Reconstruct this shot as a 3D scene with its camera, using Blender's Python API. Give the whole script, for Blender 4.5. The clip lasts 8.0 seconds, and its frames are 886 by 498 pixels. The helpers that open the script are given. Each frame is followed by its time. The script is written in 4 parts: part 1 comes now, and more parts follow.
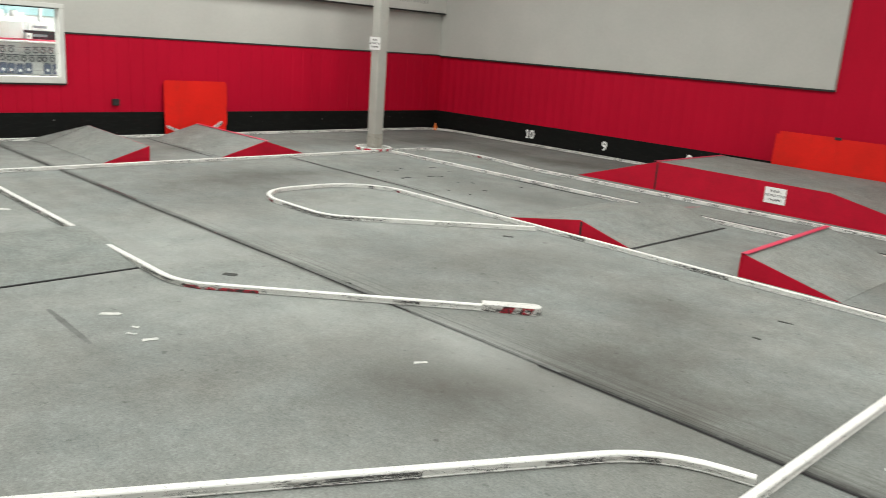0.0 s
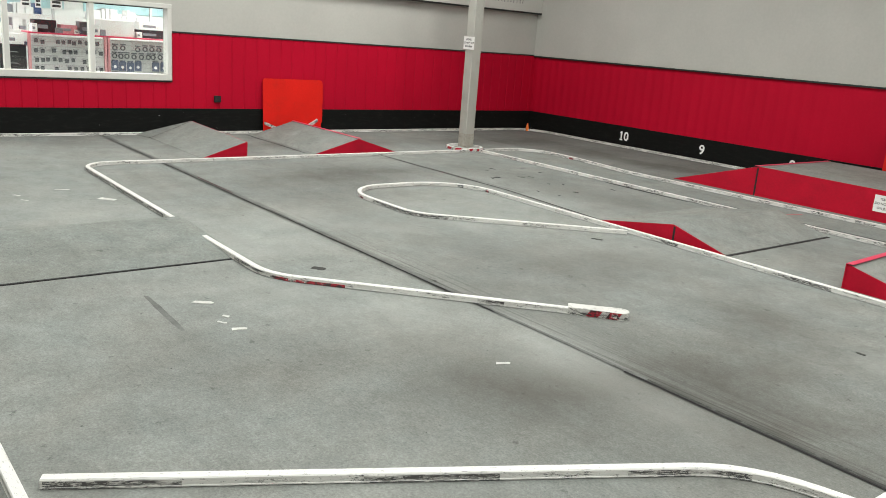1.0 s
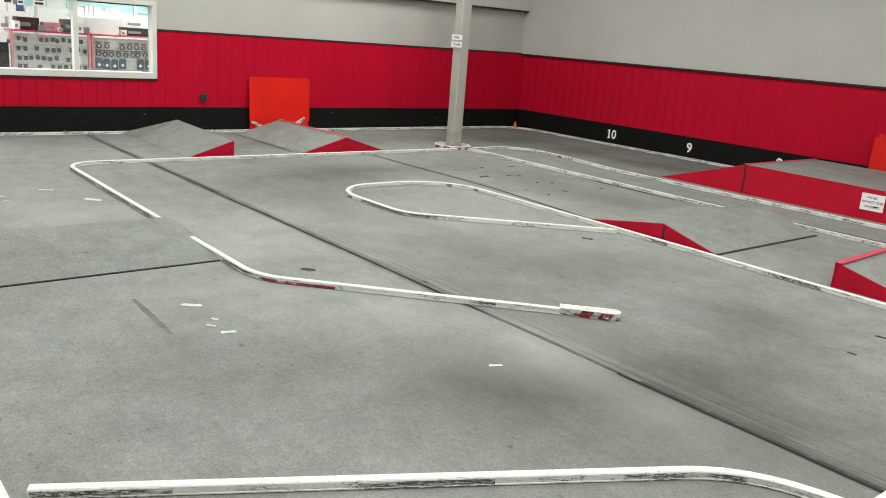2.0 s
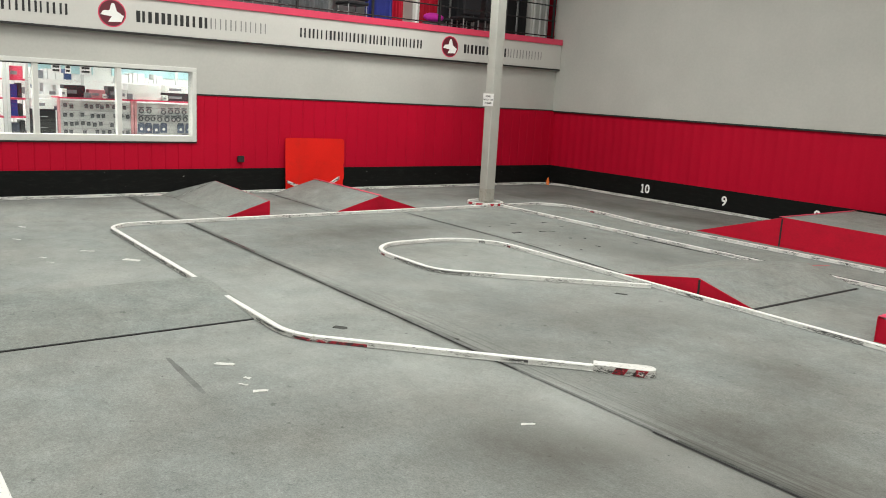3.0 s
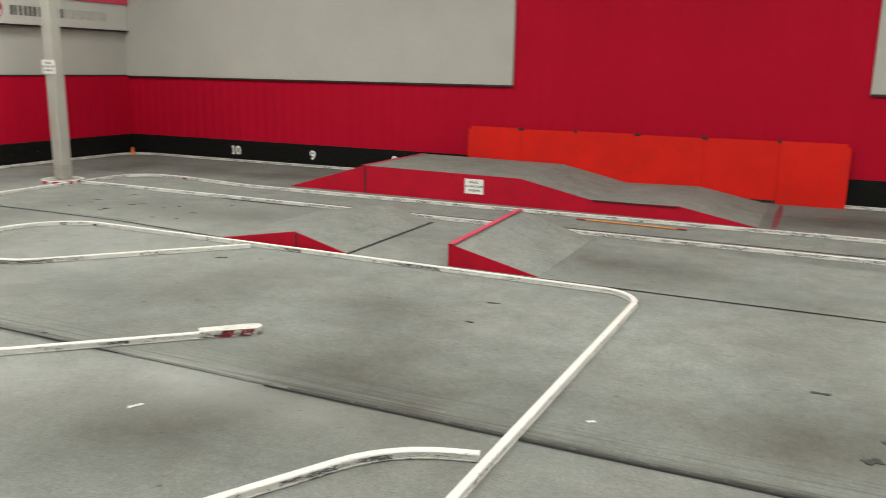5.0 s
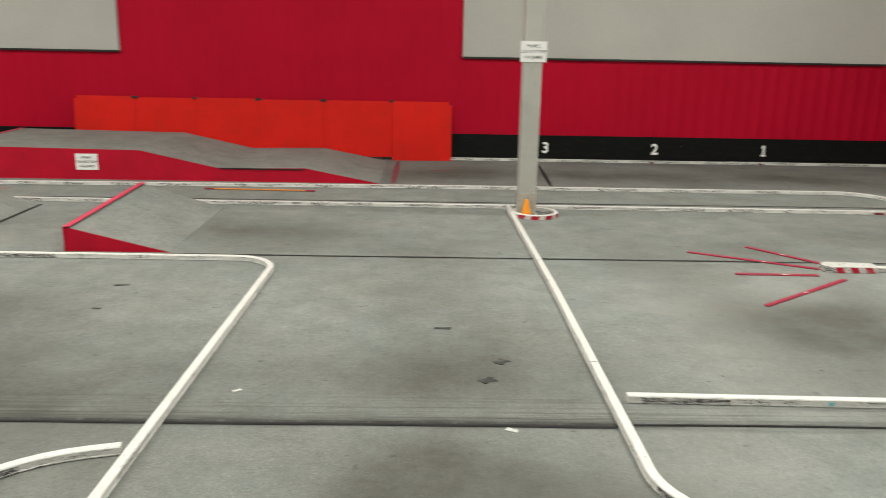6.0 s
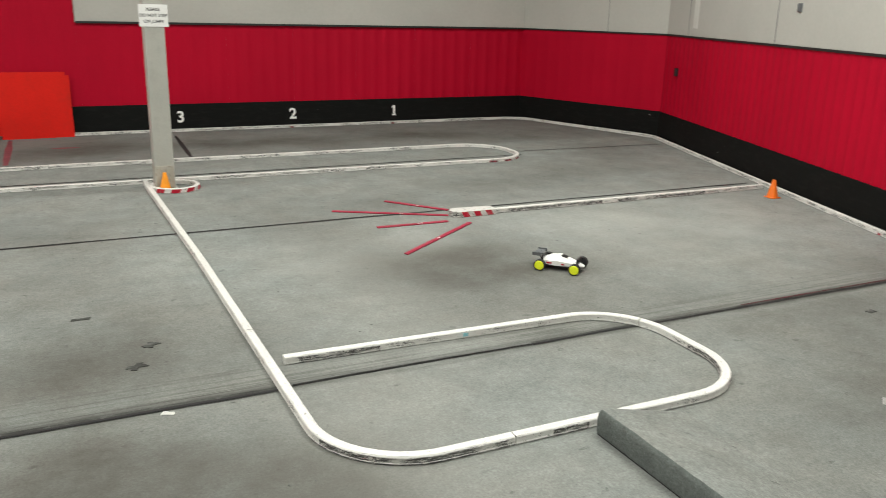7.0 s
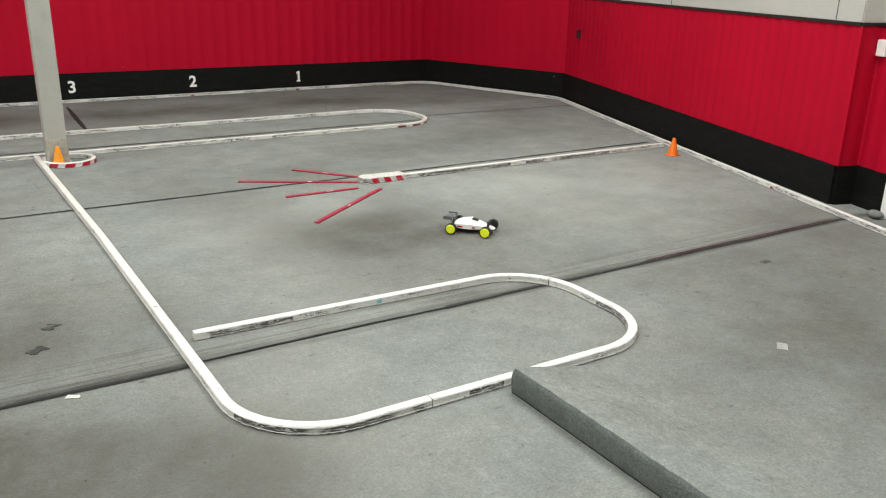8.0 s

----------

# Aim of the exercise
Return the material exactly as given, apart from the pictures.

# Written solution
Reconstruct this shot as a 3D scene with its camera, using Blender's Python API. Give the whole script, for Blender 4.5. The clip lasts 8.0 seconds, and its frames are 886 by 498 pixels. The helpers that open the script are given. Each frame is followed by its time. The script is written in 4 parts: part 1 comes now, and more parts follow.
0.0 s
1.0 s
2.0 s
3.0 s
5.0 s
6.0 s
7.0 s
8.0 s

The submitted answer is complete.